With less than three months, including the Christmas break, to carry out its work, we should be sceptical.

Outsourcing civil servants risks losing a pride in service

Owen Paterson has good reason to be worried. The Environment secretary has just written to the Cabinet Office enforcer Francis Maude to express concerns about the ideologically driven (my words, not his) Conservative edict to privatise a large chunk of his department and pack it off to call centres in India. Mr Paterson frets about the damage to morale it will cause as 1,000 or so jobs go abroad.

The response, I’m sure, from Mr Maude will be along the lines of: “It’s just boring back office stuff, old boy. I know you want to look good in front of the troops, but really, it’s not worth the fuss.”

Actually, though, it is. Among the functions to be “offshored” by the new contractor, Steria, are human resources and payroll. These staff will, I’m informed, be handling all the personal details of Defra’s 100,000-plus civil servants. Among those, unions claim, could be Mr Paterson himself. Certain security details, such as his addresses in Britain and France, not to mention his bank account, may also be pinging around the new Indian offices.

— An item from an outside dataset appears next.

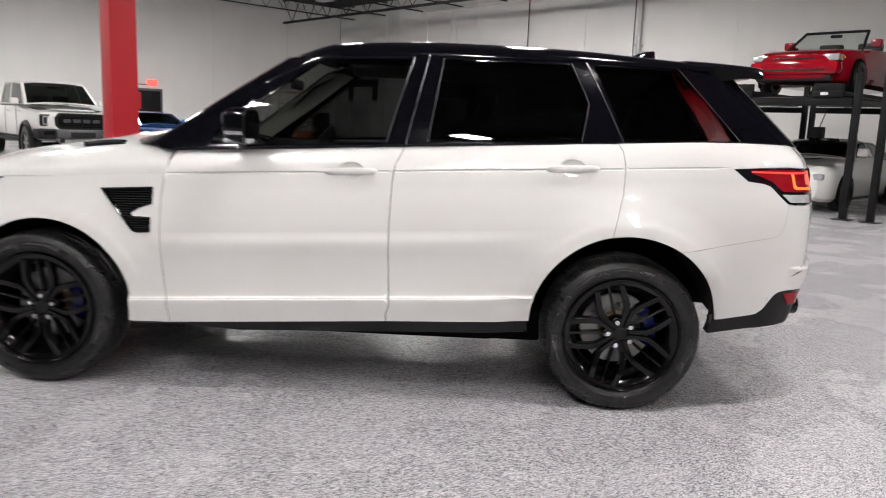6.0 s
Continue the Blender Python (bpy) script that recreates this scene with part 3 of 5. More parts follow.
for i, y in enumerate([-.325, -.259, -.193, -.127, -.061, .061, .127, .193, .259, .325]):
    p = body(sr(y), 1.278)
    bm = box((-.004, -.018, -.016), (.004, .018, .016), .002, pose(p[0], y, p[2], 0, -18, 0))
    part("badge_block", bm, M_BLACKGLOSS, suv)
pl = part("licence_plate", box((2.575, -.19, .99), (2.615, .19, 1.17), .004), M_BLACKGLOSS, suv, "dark plate with pale and red bars")
for z0, z1, y1, mt in ((1.105, 1.14, .11, M_LENS), (1.06, 1.085, .12, M_REDLENS), (1.02, 1.035, .10, M_LENS)):
    part("plate_bar", box((2.6155, -y1, z0), (2.617, y1, z1)), mt, pl, smooth=False)
for y in (-.555, -.43, .43, .555):
    bm = lathe([(.030, .10), (.046, .10), (.05, .0), (.046, -.006), (.040, 0), (.038, .09), (.002, .09)], 28)
    bmesh.ops.transform(bm, matrix=pose(2.478 - .30 * (abs(y) - .43), y, .503, 0, 0, 90), verts=bm.verts)
    part("exhaust_tip", bm, M_BLACKGLOSS, suv)
part("diffuser", prism([(2.30, .43), (2.47, .475), (2.495, .50), (2.505, .56), (2.30, .56)], .72, pose(0, -.36, 0)), M_BLACKPLASTIC, suv)
for y in (-.24, -.08, .08, .24):
    part("diffuser_fin", prism([(2.35, .425), (2.515, .47), (2.525, .555), (2.35, .55)], .012, pose(0, y, 0)), M_BLACKPLASTIC, suv)

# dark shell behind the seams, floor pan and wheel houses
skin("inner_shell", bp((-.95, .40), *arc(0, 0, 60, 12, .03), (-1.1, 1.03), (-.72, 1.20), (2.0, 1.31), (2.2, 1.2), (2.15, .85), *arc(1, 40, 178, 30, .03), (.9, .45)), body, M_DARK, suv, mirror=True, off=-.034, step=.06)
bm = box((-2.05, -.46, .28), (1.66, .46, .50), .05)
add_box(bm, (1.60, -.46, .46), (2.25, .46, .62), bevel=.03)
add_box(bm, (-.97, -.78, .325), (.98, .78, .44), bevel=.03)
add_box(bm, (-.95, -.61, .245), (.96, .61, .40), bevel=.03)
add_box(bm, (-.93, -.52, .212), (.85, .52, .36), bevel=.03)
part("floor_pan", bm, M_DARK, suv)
# added dark blocks that shut out light passing under the car
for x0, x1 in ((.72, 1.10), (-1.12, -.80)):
    part("underfloor_light_block", box((x0, -.60, .24), (x1, .60, .42), .03), M_DARK, suv)
for k, (cx, cz, r, wide) in enumerate(ARCHES):
    for side in (-1, 1):
        rows = []
        low_a, low_b = (.47, .368) if k else (.40, .36)
        line = [(cx + wide * (r + .006), low_a)] + [(cx + wide * (r + .010 + .004 * math.sin(i * 1.7)) * math.cos(radians(180 * i / 30)), cz + (r + .012) * math.sin(radians(180 * i / 30))) for i in range(31)] + [(cx - wide * (r + .006), low_b)]
        for lx, lz in line:
            edge = min(.918, abs(float(body(sx(lx), max(lz, .40))[1])) - .010)
            # behind the rear wheel the lining ends in a narrow lip
            inner = edge - .13 if k and lx > cx and lz < cz + .05 else 0.0
            rows.append([(lx, side * max(y, inner), lz) for y in (edge, edge - .015, .78, .60, .47)])
        part("wheel_house", grid_mesh(rows), M_LINER, suv)
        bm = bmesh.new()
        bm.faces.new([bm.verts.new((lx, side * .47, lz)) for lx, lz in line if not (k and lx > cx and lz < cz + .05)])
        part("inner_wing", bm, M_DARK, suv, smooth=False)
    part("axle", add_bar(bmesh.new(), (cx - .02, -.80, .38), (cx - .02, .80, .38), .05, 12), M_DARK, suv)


def open_line(pts, step=.03):
    out = []
    for a, b in zip(pts, pts[1:]):
        n = max(1, int(math.hypot(b[0] - a[0], b[1] - a[1]) / step))
        out += [(a[0] + (b[0] - a[0]) * i / n, a[1] + (b[1] - a[1]) * i / n) for i in range(n)]
    return out + [pts[-1]]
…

And then there are the personal details of all the thousands of suppliers and farmers that Defra deals with on a daily basis.

I do not wish to cast any aspersions on the probity of Defra’s new contractors in Pune, second biggest city of the state of Maharashtra. And I certainly don’t deny they deserve jobs. I just don’t understand why we should be sending them fairly critical matters of state to deal with.

India does not comply with EU standards of security for cross-border data transfers. And I know whose legal system I would rather be operating under.

Ah, you may say, but banks and insurance companies have been operating out of India for donkey’s years. That’s true, but many of them have since returned to the UK amid waves of complaints from customers. Why doesn’t Whitehall learn from their mistakes rather than repeat them a decade later?

The offshoring decision seems to have been deliberately made by the government when it ran the tender: Steria, the French company which won, was awarded it over BT, which had proposed keeping the work in Britain. (Perhaps BT has learned from its own experiences with Indian call centres: an entire Facebook page is dedicated to their dismal customer service.)

The government was not always so keen to pursue the offshoring agenda. Mr Maude might like to check his Hansard for current Justice secretary Chris Grayling’s parliamentary boast a couple of years back that he had blocked a Hewlett-Packard contract at the Department of Work and Pensions from being shipped overseas. “We have a job to try to maximise employment in this country” he said.

There is no doubt that there are parts of government that might benefit from privatisation. But each saving must be weighed against its price: the fact that the civil service has an ethos of being there to serve their departments, and the country.

Transferring civil service posts to private contractors makes them one step removed from that founding principle. Moving them to the other side of the world can surely only distance them further.